仮設住宅でペットとともに暮らすためには何が必要か--。工学院大学建築学部の田村雅紀准教授は、東日本大震災で多くのペットが仮設住宅に同居することが困難だったことを踏まえ、ペットと共棲(きょうせい)できる仮設住宅に必要な考え方、機能を研究している。仮設住宅の類型化、共棲住宅向け建材の開発など環境づくりを通じて、心の豊かさを含めたQOL(生活の質)向上につなげることが狙いだ。
 日本では、猫1000万匹、犬1200万匹がペットとして飼われ、飼育数の増加に伴い飼育可能なマンション数は50%を超えるといわれている。
 東日本大震災では、ペットとともに避難できたとしても、避難所では飼育が難しく、ペットを手放さざるを得なくなった事例もある。首都直下地震が発生した場合のシミュレーションでは、全仮設住宅の約7%に当たる3万1600戸の共棲可能住宅が必要になると予測している。
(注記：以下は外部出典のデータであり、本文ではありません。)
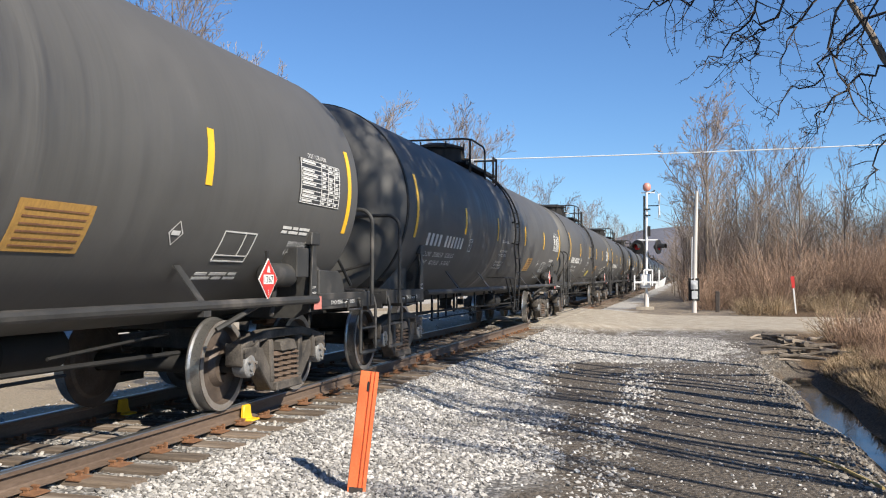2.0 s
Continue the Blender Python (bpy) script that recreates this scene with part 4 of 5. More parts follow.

 田村准教授は、特定域騒音を吸収する建材の開発などを研究しており「ペットの鳴き声が外に漏れないような断熱材を開発できれば、コミュニティーでの問題も少なくなる」と、飼い主が心地よく感じられる壁紙などをあわせた“モノ"の充実を解決策の1つに挙げる。
 同時に、屋内中心、屋外中心、施設内限定など、仮設住宅でのペット居住を類型化し、平常時と災害時の住環境の違いを体系化することで、QOLの改善方針に道筋をつけた。